McMaster defended the Trump administration’s approach, noting the achievement of a unanimous vote in the U.N. Security Council earlier this month for a new North Korean sanctions resolution.

“What’s clear now is our interests are aligned with all responsible nations,’ he said. “And it’s time for all nations, including China, Russia, as well as our close allies, Japan and South Korea, to work together toward a common goal of denuclearizing the Korean peninsula.”

McMaster also defended Trump’s language directed at Pyongyang, saying the president had “made clear that the United States will not tolerate our citizens or our allies being threatened by this rogue regime.”

“I think there’s a much greater danger if there were to be any kind of degree of ambiguity in connection with the kind of response that Kim Jong-un could expect, if he were to threaten the United States or our allies,” he added.

After a week of escalating tensions, Russia’s foreign ministry warned Sunday night that the U.S. and North Korea were “very close to” the possibility armed conflict.

“If the force scenario is really used and if the situation really develops in a way the Washington establishment is threatening with, it will be a real catastrophe,” spokeswoman Maria Zakharova said on state television.

CIA Director Mike Pompeo, like McMaster, played down fears of imminent war.

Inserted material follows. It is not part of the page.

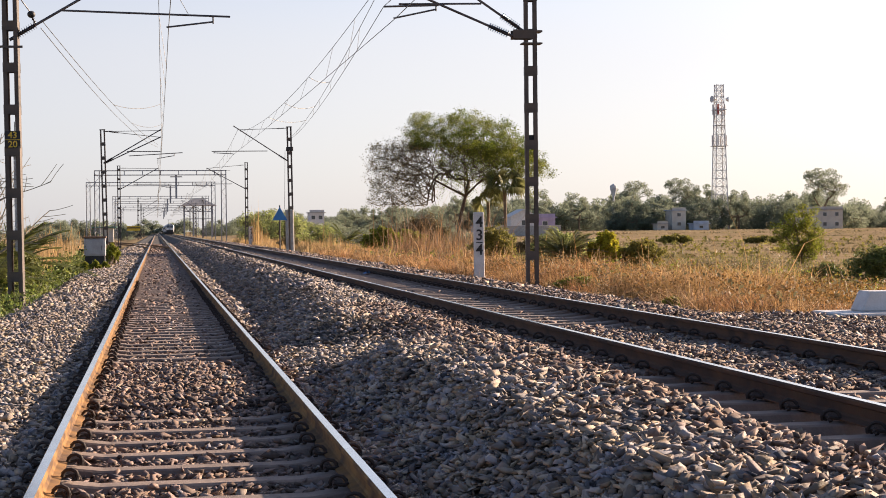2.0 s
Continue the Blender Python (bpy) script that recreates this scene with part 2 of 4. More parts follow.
def blades(xy, z, h, w, lean=0.35):
    """Grass blades: each a tapered, bent strip of three triangles."""
    n = len(xy)
    a, b = rng.uniform(0, 2 * np.pi, n), rng.uniform(0, 2 * np.pi, n)
    side = np.stack([np.cos(a), np.sin(a), np.zeros(n)], -1) * (w / 2)[:, None] if np.ndim(w) else np.stack([np.cos(a), np.sin(a), np.zeros(n)], -1) * w / 2
    bend = np.stack([np.cos(b), np.sin(b), np.zeros(n)], -1) * (np.abs(rng.normal(0, lean, n)) * h)[:, None]
    p0 = np.column_stack([xy, z])
    up = np.zeros((n, 3))
    up[:, 2] = h
    mid, tip = p0 + up * 0.55 + bend * 0.35, p0 + up * (1 - 0.25 * np.linalg.norm(bend, axis=1) / h)[:, None] + bend
    v = np.stack([p0 - side, p0 + side, mid + side * 0.8, mid - side * 0.8, tip], 1)
    f = np.array([[0, 1, 2], [0, 2, 3], [3, 2, 4]])[None] + 5 * np.arange(n)[:, None, None]
    return v.reshape(-1, 3), f.reshape(-1, 3)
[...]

“I’ve heard folks talking about being on the cusp of a nuclear war,” he said on Fox News Sunday. “I’ve seen no intelligence that would indicate that we’re in that place today.”

Russia and China are continuing to push a “double freeze” diplomatic initiative that would entail a North Korean “moratorium” on missile launches and a U.S. agreement to end major military exercises with South Korea, to lay the ground for a resumption of talks on the denuclearization of the peninsula.

“Kim Jong-un should freeze nuclear tests and stop launching any types of ballistic missiles, while U.S. and South Korea should freeze large-scale drills which are used as a pretext for the North’s tests,”  Russian media quoted Foreign Minister Sergei Lavrov as saying at a youth forum on Friday.